7. Let us look at the purchases made by both campaigns

In [None]:
label = ["Purchases Made by Control Campaign", 
         "Purchases Made by Test Campaign"]
counts = [sum(control_data["purchase"]), 
          sum(test_data["purchase"])]
colors = ['gold','lightgreen']
fig = go.Figure(data=[go.Pie(labels=label, values=counts)])
fig.update_layout(title_text='Control Vs Test: Purchases')
fig.update_traces(hoverinfo='label+percent', textinfo='value', 
                  textfont_size=30,
                  marker=dict(colors=colors, 
                              line=dict(color='black', width=3)))
fig.show()

There’s only a difference of around 1% in the purchases made from both ad campaigns. As the Control campaign resulted in more sales in less amount spent on marketing, the control campaign wins here!
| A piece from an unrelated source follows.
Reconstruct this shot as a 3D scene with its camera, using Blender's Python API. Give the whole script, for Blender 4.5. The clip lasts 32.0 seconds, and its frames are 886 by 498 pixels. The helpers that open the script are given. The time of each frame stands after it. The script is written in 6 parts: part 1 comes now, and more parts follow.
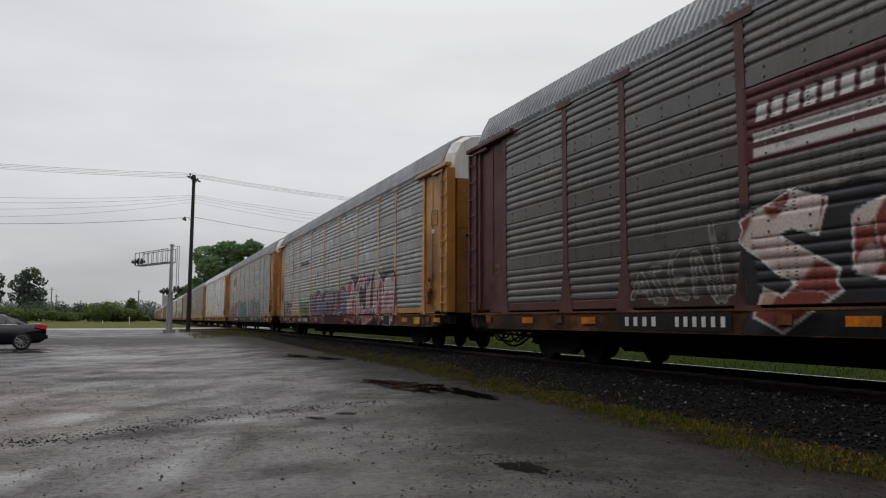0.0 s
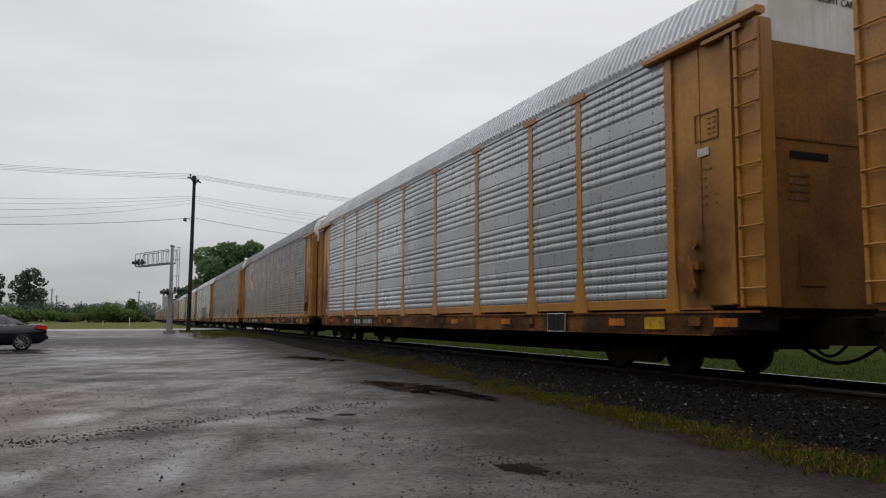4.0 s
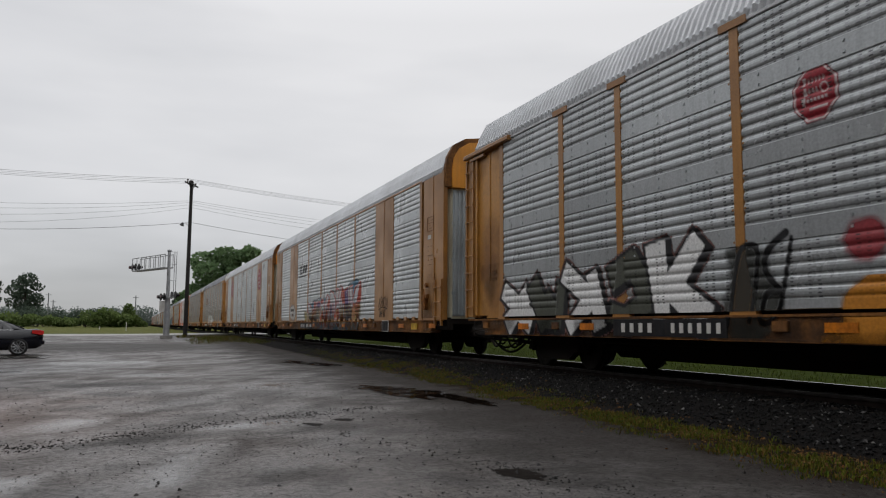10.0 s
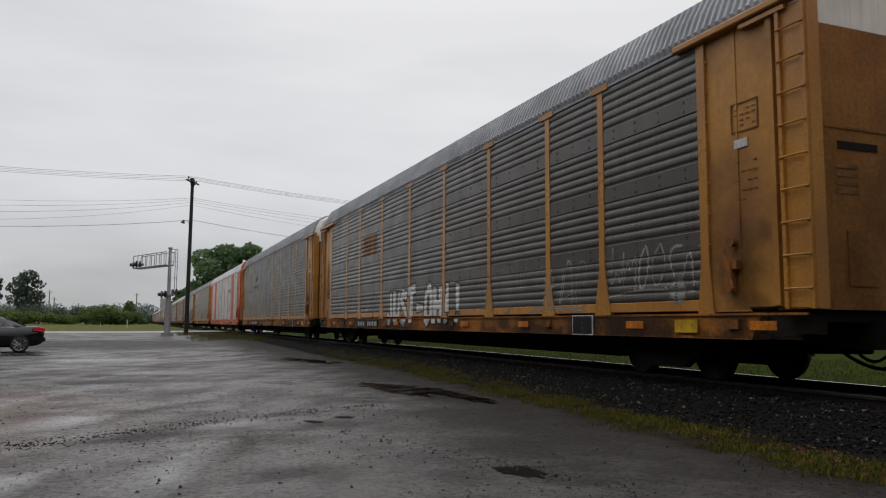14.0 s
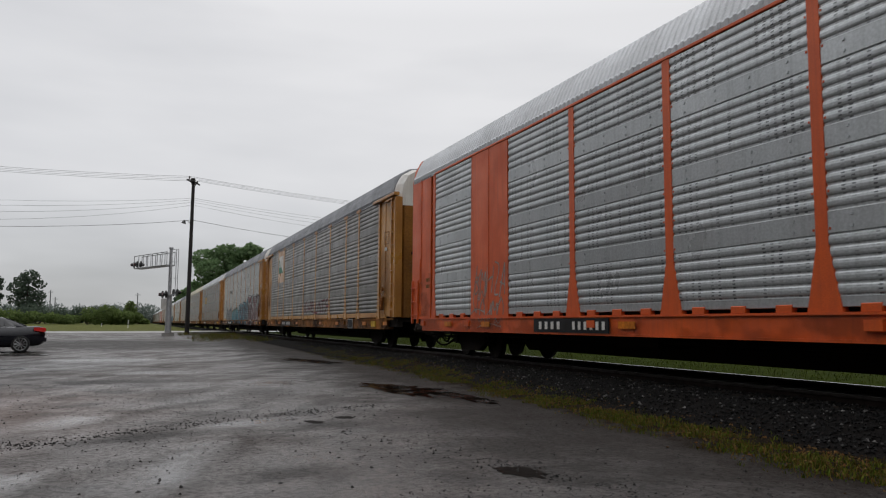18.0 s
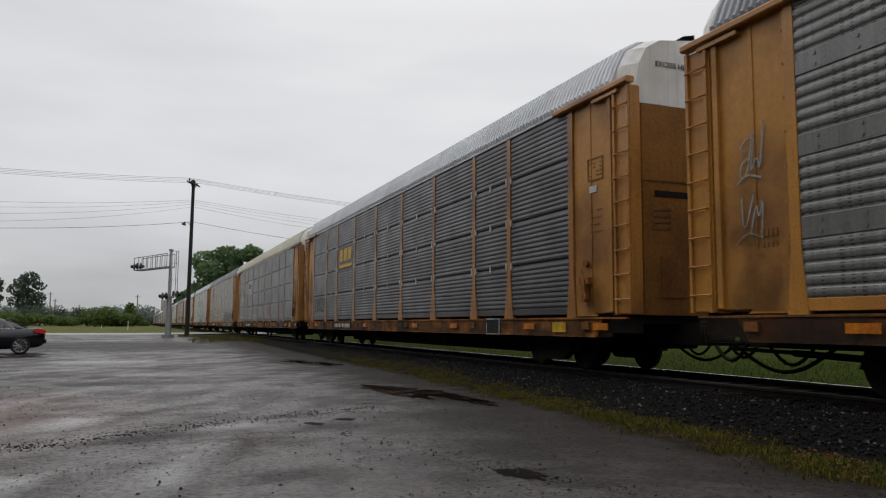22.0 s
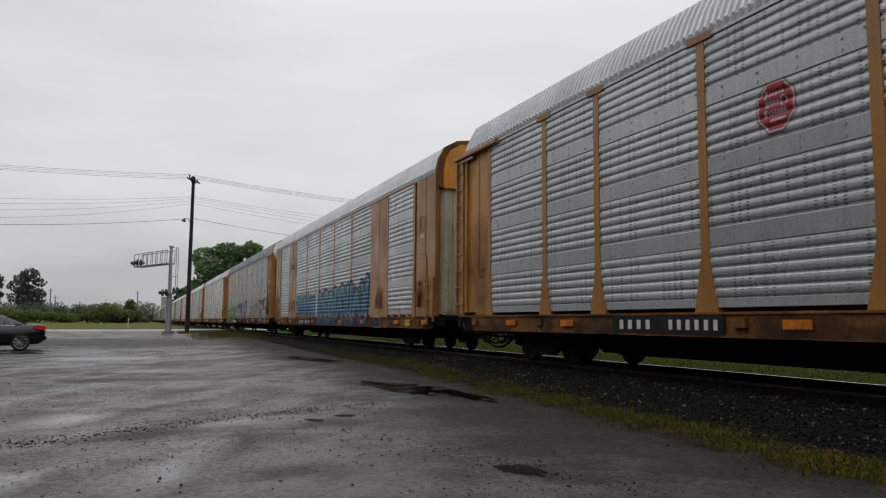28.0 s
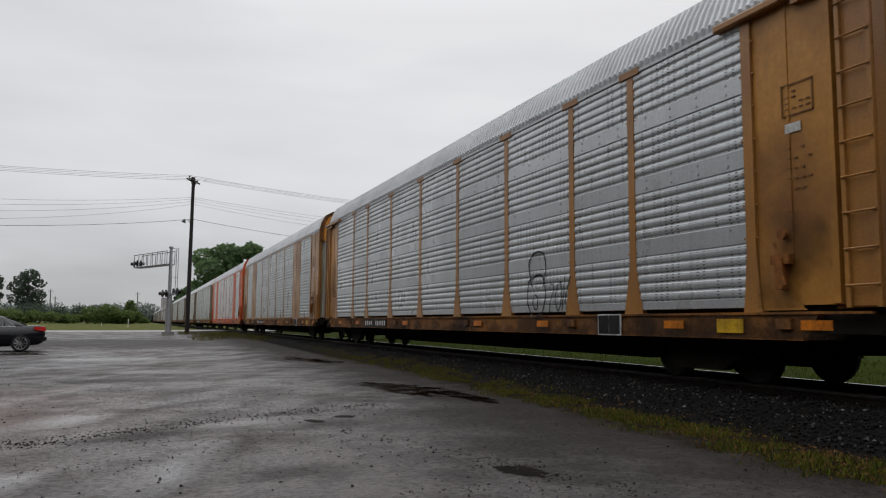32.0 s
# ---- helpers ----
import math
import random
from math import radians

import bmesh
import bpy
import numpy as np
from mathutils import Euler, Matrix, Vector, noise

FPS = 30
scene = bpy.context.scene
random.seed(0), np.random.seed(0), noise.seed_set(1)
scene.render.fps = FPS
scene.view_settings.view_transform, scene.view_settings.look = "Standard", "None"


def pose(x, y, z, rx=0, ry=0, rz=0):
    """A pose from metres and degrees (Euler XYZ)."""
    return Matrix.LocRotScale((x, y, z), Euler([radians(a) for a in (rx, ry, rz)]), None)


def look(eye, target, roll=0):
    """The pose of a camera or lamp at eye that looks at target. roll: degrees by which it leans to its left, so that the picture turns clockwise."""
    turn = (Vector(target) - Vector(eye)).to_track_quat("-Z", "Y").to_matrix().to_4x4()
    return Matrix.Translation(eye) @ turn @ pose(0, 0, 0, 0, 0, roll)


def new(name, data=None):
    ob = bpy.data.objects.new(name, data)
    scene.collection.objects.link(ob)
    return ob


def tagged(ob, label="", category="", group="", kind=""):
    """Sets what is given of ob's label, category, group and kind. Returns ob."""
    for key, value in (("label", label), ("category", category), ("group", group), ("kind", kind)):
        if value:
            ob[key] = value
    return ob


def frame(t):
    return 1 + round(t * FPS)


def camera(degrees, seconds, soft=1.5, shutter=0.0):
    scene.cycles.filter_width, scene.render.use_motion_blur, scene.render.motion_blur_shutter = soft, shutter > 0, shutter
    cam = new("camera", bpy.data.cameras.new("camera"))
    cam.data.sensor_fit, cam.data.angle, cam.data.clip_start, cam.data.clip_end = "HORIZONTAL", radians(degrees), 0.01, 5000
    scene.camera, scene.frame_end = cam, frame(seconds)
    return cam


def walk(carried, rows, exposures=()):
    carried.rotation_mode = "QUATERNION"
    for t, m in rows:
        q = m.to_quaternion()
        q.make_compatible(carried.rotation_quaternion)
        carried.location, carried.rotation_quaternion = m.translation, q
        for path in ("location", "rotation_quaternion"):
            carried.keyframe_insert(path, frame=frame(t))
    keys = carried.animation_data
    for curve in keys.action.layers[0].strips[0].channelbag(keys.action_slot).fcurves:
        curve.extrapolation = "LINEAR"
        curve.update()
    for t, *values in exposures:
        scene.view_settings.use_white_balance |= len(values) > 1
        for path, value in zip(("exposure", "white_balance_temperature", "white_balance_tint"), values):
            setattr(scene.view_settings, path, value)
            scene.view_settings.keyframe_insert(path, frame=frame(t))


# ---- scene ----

**Now let’s analyze some metrics to find which ad campaign converts more.**

In [None]:
#Analyze relationship between the number of website clicks and content viewed from both campaigns
figure = px.scatter(data_frame = ab_data, 
                    x="view_content",
                    y="website_clicks", 
                    size="website_clicks", 
                    color= "campaign_name", 
                    trendline="ols")
figure.show()

The website clicks are higher in the test campaign, but the engagement from website clicks is higher in the control campaign. So the control campaign wins!

In [None]:
#Analyze the relationship between the amount of content viewed and the number of products added to the cart from both campaigns
figure = px.scatter(data_frame = ab_data, 
                    x="add_to_cart",
                    y="view_content", 
                    size="add_to_cart", 
                    color= "campaign_name", 
                    trendline="ols")
figure.show()


Again, the control campaign wins! 

In [None]:
# Analyze the relationship between the number of products added to the cart and the number of sales from both campaigns
figure = px.scatter(data_frame = ab_data, 
                    x="purchase",
                    y="add_to_cart", 
                    size="purchase", 
                    color= "campaign_name", 
                    trendline="ols")
figure.show()

Although the control campaign resulted in more sales and more products in the cart, the conversation rate of the test campaign is higher.

**Conclusion**

From the above A/B tests, it can be found that the control campaign resulted in more sales and engagement from the visitors. More products were viewed from the control campaign, resulting in more products in the cart and more sales. But the conversation rate of products in the cart is higher in the test campaign. The test campaign resulted in more sales according to the products viewed and added to the cart. And the control campaign results in more sales overall. So, the Test campaign can be used to market a specific product to a specific audience, and the Control campaign can be used to market multiple products to a wider audience.